Quel rapport entre le parti fondé par le président et le danger guettant le pays ? Sa composition actuelle est des plus inquiétantes. Son infiltration indirecte par des chefs de lobbys puissants n’augure rien de bon. Ces chefs de lobbys usent de langage guerrier rappelant celui des mafias, au risque de voir la Tunisie ressembler à l’Italie des années 70-90. Cette route ne peut qu’être émaillée de sang et on n’en veut pas. Dhafer Néji, responsable de la communication de l’ancien chef du gouvernement Habib Essid a tiré la sonnette d’alarme et il n’a pas tort. Ces mêmes chefs de lobbys affichent publiquement leur proximité avec des chefs de lobbys libyens dont l’idéologie est à l’exact opposé de ceux avec qui l’Etat tunisien est en train de discuter pour résoudre l’épineux problème libyen. Le risque de ramener la guerre libo-libyenne est important et on n’en veut pas !

 

Troisième souci avec Nidaa, son infiltration par des chefs religieux alors que le président de la République et l’écrasante majorité de ses électeurs (pour ne pas dire 100% de ses électeurs) crient sur tous les toits qu’il faut éloigner la religion de la politique. Le parti islamiste Ennahdha joue le jeu avec une superbe hypocrisie et a séparé, en façade, le travail de prédication du travail politique. Que Nidaa fasse l’inverse et ramène lui-même le ver dans le fruit, est on ne peut plus dangereux.
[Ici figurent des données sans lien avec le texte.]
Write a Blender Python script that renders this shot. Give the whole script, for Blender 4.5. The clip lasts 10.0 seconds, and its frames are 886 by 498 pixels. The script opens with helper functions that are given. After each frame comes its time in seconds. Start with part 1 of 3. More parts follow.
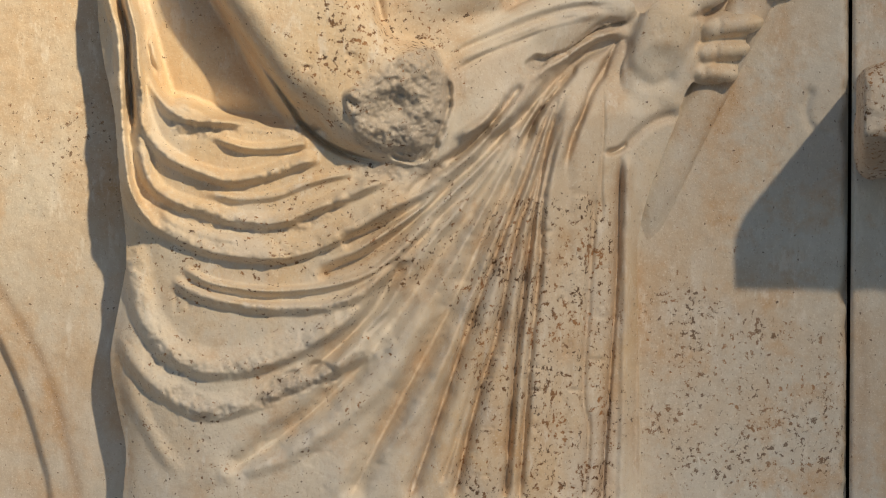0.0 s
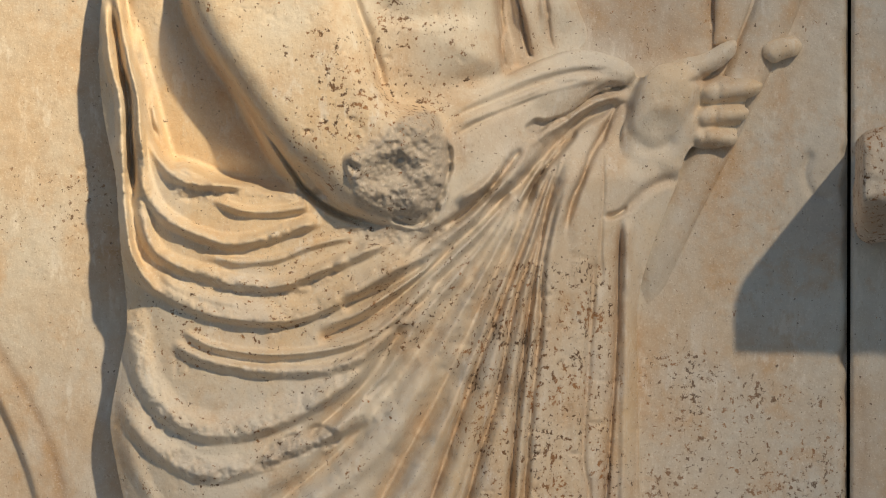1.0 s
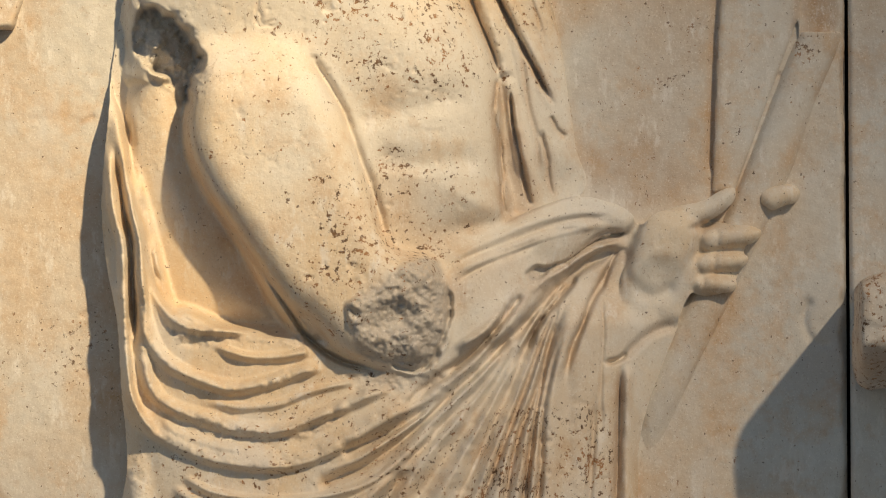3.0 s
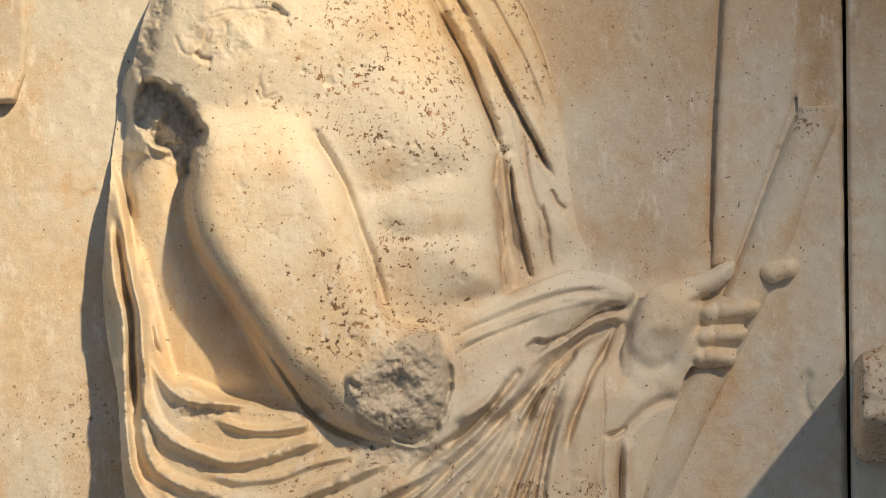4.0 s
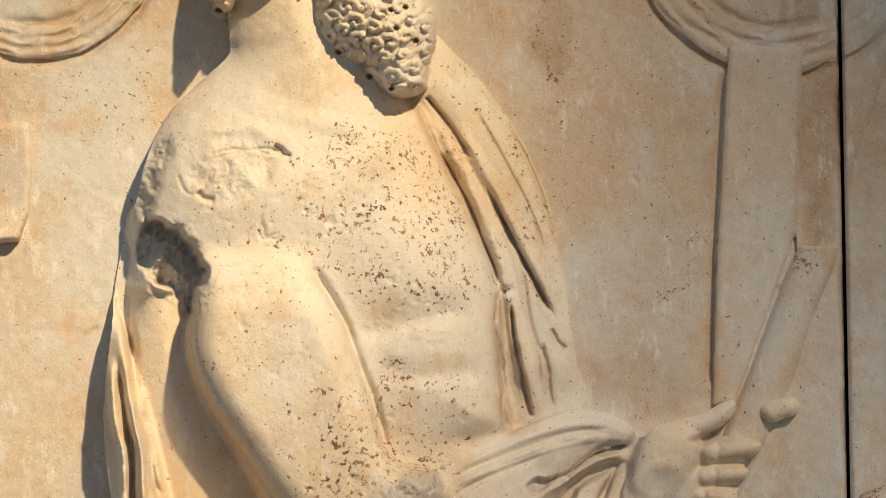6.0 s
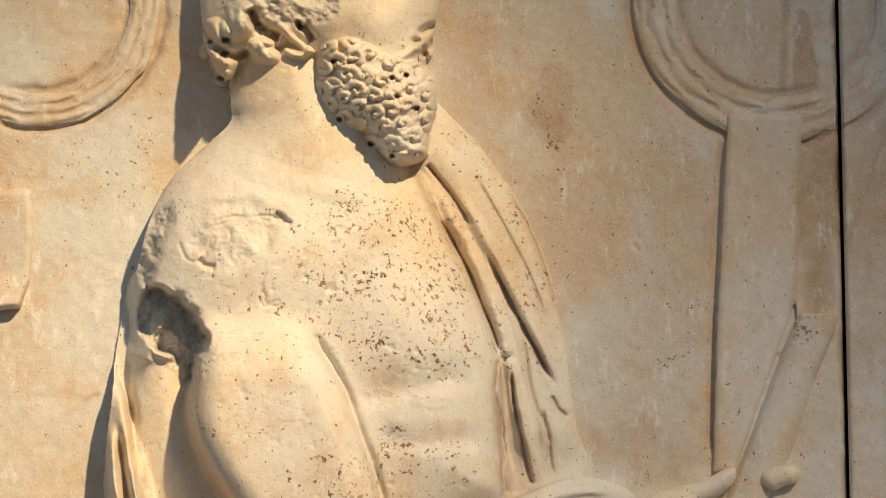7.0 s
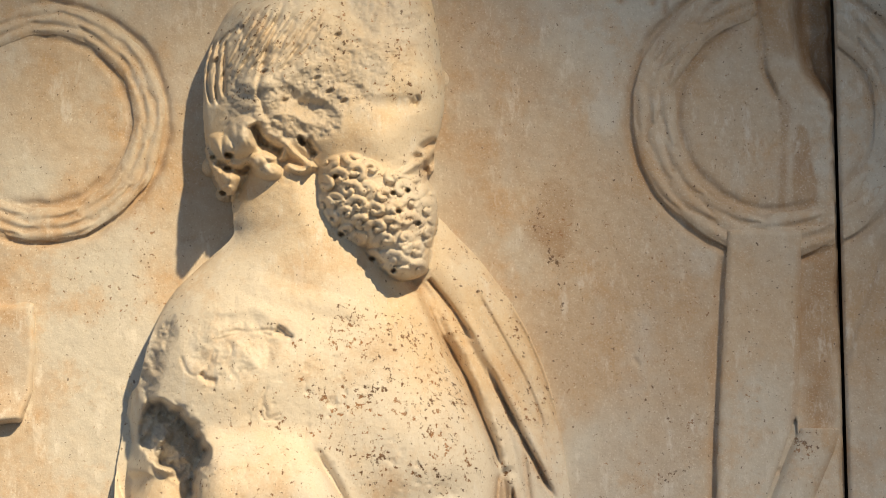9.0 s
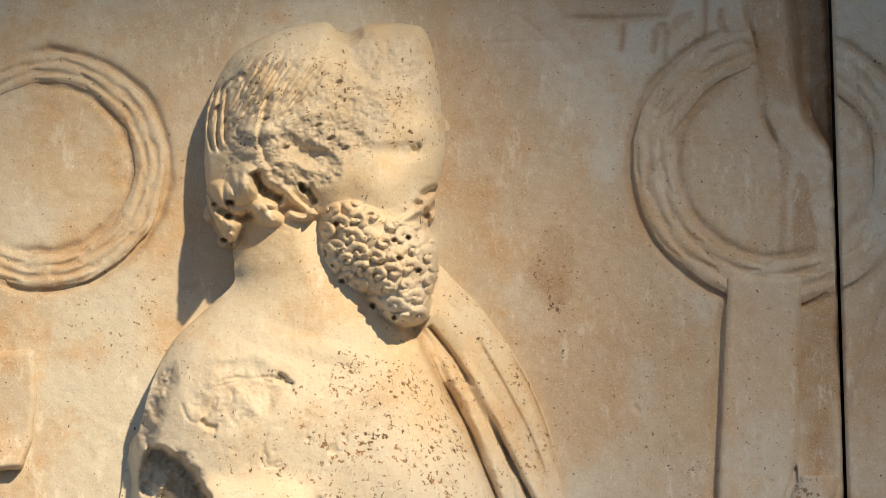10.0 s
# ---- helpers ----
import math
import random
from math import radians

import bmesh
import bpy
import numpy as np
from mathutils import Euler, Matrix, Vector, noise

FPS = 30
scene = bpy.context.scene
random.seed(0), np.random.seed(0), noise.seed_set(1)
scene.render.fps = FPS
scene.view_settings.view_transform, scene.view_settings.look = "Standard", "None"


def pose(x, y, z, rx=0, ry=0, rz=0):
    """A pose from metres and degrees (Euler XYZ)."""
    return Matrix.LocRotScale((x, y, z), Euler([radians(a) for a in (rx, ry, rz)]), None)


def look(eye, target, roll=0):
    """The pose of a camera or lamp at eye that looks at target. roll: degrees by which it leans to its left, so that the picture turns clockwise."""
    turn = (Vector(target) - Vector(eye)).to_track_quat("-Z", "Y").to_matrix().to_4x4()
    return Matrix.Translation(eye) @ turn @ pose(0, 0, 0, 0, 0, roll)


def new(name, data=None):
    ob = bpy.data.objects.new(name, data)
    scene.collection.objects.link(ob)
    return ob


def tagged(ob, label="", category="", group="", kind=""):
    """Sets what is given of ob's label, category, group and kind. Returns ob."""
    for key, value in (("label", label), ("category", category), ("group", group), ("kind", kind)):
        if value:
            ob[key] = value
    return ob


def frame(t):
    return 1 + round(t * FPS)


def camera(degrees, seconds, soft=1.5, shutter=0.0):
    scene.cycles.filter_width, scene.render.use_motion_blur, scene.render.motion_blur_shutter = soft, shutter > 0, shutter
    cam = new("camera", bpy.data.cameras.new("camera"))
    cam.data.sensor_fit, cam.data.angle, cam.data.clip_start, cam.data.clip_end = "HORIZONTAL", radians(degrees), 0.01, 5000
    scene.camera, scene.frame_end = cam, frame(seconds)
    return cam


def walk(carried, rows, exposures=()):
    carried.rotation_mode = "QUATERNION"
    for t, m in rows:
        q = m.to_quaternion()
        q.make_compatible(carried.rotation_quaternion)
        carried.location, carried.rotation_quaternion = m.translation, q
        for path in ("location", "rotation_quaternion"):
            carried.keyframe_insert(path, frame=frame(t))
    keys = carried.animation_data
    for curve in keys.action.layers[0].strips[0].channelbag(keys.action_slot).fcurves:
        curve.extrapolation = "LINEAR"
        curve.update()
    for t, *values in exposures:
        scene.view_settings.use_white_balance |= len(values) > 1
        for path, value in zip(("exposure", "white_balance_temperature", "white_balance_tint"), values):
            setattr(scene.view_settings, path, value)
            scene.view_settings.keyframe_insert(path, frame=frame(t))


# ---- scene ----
# A tripod camera with a long lens tilts up along a marble relief.
U = 0.00055          # metres to one unit of the carving's drawing grid, about a pixel of the camera's view
D = 2.31             # metres from the tripod to the face of the panels
EYE = 1.5
cam = camera(21.145, 10.0, soft=1.0)
ROWS = [
    (0.0, -0.0000, -0.0000, -3.000, -0.133, 0.000),
    (0.5, -0.0000, -0.0020, -2.264, -0.112, 0.003),
    (1.0, -0.0000, -0.0041, -1.462, -0.091, 0.006),
    (1.5, -0.0000, -0.0061, -0.671, -0.070, 0.009),
    (2.0, -0.0000, -0.0081, 0.283, -0.049, 0.011),
    (2.5, -0.0000, -0.0102, 1.185, -0.028, 0.014),
    (4.0, -0.0000, -0.0163, 3.817, 0.034, 0.023),
    (4.5, -0.0000, -0.0183, 4.714, 0.055, 0.026),
    (5.0, -0.0000, -0.0204, 5.592, 0.076, 0.028),
    (5.5, -0.0000, -0.0224, 6.356, 0.097, 0.031),
    (7.0, -0.0000, -0.0285, 8.762, 0.160, 0.040),
    (7.5, -0.0000, -0.0305, 9.479, 0.181, 0.043),
    (8.0, -0.0000, -0.0326, 10.224, 0.202, 0.045),
    (8.5, -0.0000, -0.0346, 10.881, 0.223, 0.048),
    (9.0, -0.0000, -0.0366, 11.491, 0.244, 0.051),
    (9.5, -0.0000, -0.0387, 12.026, 0.265, 0.054),
    (10.0, -0.0000, -0.0407, 12.607, 0.286, 0.057),
]
walk(cam, [(t, pose(x, y, EYE, 90 + pitch, -roll, yaw)) for t, x, y, pitch, roll, yaw in ROWS],
     exposures=[(0.0, -0.06), (5.0, -0.04), (10.0, 0.02)])

# ---- sky and floodlights ----
SPOT = Vector((4.3, -5.7, 7.9))       # two unseen lamps assumed on one mast, up on the right
world = bpy.data.worlds.new("sky")
scene.world = world
world.use_nodes = True
wn = world.node_tree.nodes
sky = wn.new("ShaderNodeTexSky")
sky.sky_type = "NISHITA"
sky.sun_disc = False
sky.sun_elevation = radians(50)
sky.sun_rotation = radians(20)
tone = wn.new("ShaderNodeMix")
tone.data_type, tone.blend_type = "RGBA", "MULTIPLY"
tone.inputs[0].default_value = 1.0
tone.inputs[7].default_value = (1.10, 0.98, 0.83, 1)
world.node_tree.links.new(sky.outputs[0], tone.inputs[6])
world.node_tree.links.new(tone.outputs[2], wn["Background"].inputs[0])
wn["Background"].inputs[1].default_value = 0.10


def floodlight(energy, colour, cone, aim):
    lamp = bpy.data.lights.new("floodlight_beam", "SPOT")
    lamp.energy, lamp.color = energy, colour
    lamp.spot_size, lamp.spot_blend, lamp.shadow_soft_size = radians(cone), 1.0, 0.15
    new("floodlight_beam", lamp).matrix_world = look(SPOT, aim)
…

Quel rapport entre le parti fondé par le président et le danger guettant le pays ? Ainsi infiltré, Nidaa ne peut qu’imploser ouvrant, du coup, la voie au seul et unique parti véritablement organisé et structuré, qu’est Ennahdha. Il ne faudra pas attendre longtemps pour le voir de nouveau parler de califat et de chariâa…

 

L’autre danger qui guette la Tunisie est l’UGTT. Non pas l’UGTT en tant que centrale, mais en tant que structures. Les dirigeants sectoriels échappent de plus en plus à la centrale et font preuve d’une indiscipline qui risque de mener la centrale et le pays à la dérive. Le meilleur exemple est ce qui se passe au sein du syndicat de l’Education où l’on a un Lassâad Yaâcoubi (incapable de rédiger un post FB sans y glisser des fautes) menacer de grève ouverte si l’on ne limoge pas le ministre !
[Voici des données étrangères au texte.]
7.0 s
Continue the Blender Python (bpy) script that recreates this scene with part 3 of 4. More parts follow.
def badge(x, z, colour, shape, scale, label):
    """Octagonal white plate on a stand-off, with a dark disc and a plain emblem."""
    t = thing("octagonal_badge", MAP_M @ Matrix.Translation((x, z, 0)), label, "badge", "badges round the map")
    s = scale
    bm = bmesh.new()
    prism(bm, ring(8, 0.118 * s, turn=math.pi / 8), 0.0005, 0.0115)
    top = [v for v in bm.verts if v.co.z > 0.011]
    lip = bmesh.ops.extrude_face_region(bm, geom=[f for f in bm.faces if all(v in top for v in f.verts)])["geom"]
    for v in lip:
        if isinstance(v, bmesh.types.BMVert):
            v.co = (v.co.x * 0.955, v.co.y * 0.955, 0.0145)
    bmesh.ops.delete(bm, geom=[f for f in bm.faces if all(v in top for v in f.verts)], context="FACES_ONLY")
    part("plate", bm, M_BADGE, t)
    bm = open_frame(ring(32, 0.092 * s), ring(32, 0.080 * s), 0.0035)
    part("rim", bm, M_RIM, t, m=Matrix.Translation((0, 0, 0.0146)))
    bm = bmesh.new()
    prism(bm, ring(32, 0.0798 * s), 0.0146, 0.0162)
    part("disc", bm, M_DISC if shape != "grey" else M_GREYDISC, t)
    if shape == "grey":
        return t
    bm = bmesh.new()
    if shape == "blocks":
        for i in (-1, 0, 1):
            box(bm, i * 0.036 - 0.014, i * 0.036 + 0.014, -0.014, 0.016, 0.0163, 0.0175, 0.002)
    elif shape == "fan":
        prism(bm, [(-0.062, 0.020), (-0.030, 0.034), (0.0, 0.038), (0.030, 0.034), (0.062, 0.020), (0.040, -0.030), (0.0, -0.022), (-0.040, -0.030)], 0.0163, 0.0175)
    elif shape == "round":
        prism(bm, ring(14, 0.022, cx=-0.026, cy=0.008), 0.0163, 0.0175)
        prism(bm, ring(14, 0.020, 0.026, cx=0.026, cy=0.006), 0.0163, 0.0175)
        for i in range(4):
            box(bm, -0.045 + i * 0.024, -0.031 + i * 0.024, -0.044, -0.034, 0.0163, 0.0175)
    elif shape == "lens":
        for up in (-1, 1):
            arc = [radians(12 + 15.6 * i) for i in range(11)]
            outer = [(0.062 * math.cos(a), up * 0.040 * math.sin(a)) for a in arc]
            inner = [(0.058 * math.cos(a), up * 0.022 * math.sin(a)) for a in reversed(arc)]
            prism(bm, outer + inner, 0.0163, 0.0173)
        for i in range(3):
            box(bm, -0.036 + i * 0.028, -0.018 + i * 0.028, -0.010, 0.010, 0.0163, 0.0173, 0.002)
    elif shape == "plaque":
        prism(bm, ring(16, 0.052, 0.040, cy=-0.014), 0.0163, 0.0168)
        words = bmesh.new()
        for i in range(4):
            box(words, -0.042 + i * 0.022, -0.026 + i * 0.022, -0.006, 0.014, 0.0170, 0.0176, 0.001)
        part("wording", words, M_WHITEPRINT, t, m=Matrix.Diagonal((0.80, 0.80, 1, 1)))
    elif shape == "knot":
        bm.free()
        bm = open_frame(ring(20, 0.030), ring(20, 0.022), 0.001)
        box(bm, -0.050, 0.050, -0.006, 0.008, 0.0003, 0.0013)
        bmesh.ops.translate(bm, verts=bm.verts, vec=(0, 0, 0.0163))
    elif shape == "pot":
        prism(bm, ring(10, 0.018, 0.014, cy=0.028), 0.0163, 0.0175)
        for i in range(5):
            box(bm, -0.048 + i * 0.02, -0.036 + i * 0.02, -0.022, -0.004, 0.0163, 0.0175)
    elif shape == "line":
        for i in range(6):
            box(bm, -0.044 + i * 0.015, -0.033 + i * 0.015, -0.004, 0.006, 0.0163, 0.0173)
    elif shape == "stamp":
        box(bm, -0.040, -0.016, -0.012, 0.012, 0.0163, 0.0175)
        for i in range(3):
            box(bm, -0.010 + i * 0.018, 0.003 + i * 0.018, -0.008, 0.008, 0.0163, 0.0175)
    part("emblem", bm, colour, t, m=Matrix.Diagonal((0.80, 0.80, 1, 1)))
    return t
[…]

Aucun syndicat au monde n’oserait une telle menace s’il avait en face de lui un Etat fort. Or l’Etat est en déliquescence et BCE a été élu pour redorer son blason et son prestige. C’était plus qu’une promesse électorale, c’était le fondement même de sa campagne !
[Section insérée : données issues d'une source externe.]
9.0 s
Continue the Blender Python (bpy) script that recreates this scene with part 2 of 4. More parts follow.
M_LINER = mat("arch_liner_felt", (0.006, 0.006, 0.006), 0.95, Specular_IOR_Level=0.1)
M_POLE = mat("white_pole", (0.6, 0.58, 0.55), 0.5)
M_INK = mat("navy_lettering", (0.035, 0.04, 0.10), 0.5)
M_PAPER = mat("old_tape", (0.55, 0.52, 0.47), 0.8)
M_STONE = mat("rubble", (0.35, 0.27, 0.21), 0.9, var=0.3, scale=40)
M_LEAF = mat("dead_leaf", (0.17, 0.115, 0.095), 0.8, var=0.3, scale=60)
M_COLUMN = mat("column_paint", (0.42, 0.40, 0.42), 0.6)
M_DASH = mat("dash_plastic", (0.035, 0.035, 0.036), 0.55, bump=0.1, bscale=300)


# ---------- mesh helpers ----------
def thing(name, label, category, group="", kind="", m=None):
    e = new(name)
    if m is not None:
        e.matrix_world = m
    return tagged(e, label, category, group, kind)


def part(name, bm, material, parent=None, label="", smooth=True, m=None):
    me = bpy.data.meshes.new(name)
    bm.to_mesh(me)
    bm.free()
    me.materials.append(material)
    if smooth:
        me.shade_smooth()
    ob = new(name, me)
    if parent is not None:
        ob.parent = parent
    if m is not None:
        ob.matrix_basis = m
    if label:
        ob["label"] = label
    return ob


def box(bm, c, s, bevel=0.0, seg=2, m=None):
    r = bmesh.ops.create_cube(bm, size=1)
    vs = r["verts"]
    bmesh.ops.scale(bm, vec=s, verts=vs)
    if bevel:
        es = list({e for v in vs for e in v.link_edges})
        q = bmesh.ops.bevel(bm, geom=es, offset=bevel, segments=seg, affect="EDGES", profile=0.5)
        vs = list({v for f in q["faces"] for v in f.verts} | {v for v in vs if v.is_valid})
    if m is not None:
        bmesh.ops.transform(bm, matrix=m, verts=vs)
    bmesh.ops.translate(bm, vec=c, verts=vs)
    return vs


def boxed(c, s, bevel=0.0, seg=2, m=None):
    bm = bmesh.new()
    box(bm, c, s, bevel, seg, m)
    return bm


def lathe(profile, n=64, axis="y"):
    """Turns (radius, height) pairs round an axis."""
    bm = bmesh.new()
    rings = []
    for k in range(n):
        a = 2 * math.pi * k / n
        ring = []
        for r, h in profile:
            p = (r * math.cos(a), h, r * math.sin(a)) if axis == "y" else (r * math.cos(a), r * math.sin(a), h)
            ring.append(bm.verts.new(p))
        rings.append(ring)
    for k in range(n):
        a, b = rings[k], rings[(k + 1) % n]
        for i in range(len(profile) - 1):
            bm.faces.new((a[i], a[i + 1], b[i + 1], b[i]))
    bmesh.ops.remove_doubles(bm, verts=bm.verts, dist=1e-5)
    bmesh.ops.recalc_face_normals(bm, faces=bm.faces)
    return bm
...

Qu’aurait fait un Etat fort face à un syndicat qui dépasse les limites de l’entendement et enfreint ouvertement la loi ? Il faut simplement appliquer la loi en prenant à témoin l’opinion publique et la centrale. Cela va du blocage des salaires des jours de grève à l’application de l’article 107 du code pénal : « Le concert arrêté entre deux ou plusieurs fonctionnaires ou assimilés en vue de faire obstacle par voie de démission collective ou autrement, à l’exécution des lois ou d’un service public, est puni de l’emprisonnement pendant deux ans.  Cette disposition ne fait pas obstacle à l’exercice, par les agents publics, du droit syndical, pour la défense de leurs intérêts corporatifs, dans le cadre des lois qui le réglementent ».

 

Dernier et plus gros danger qui guette le pays, la corruption. Qu’a fait BCE pour lutter contre la corruption ? Pas grand-chose pour le moment. Et même la loi de l’enrichissement illicite en cours de préparation ne pourra pas grand-chose tant qu’il n’y a pas de véritable volonté politique pour endiguer ce mal endémique. Les gros bonnets et les gros poissons continuent à jouir d’impunité, il suffit de voir le commerce informel dans le pays. Les partis et dirigeants politiques censés être le modèle d’exemplarité (pardonnez-moi cette blague) sont les premiers à donner le contre-exemple de la nécessité de transparence dans la vie publique. Personne ne s’interroge sur l’enrichissement soudain des députés et de certains hauts fonctionnaires de l’Etat. Ennahdha, parti tout-puissant, a été attrapé la semaine dernière la main dans le sac et documents à l’appui de transfert de devises au profit d’une boite de communication américaine. A l’exception de deux-trois médias, qui a bougé suite à cette révélation ? Ni le ministère public, ni le ministère des Finances, ni la BCT, ni BCE et certainement pas les partis, se disant propres et intègres,qui luttent contre la corruption en fonction de la tête du client.

 

BCE ne veut pas fragiliser son partenaire au pouvoir ? C’est pourtant bien Ennahdha qui est derrière les grabuges à l’Education (selon le témoignage de Néji Jelloul), c’est bel et bien Ennahdha qui est derrière le début d’implosion de Nidaa et c’est bel et bien Ennahdha qui profite le plus de la fragilisation de l’Etat. Une fois ses adversaires battus, le parti islamiste peut faire main basse sur le pays et l’ « erdoganiser » pour de bon et pour longtemps.

BCE dit qu’il est optimiste pour la Tunisie et je le suis également, mais il y a de véritables dangers qui guettent ce pays et nécessitent son intervention immédiate pour que cet optimisme perdure et se concrétise dans la réalité.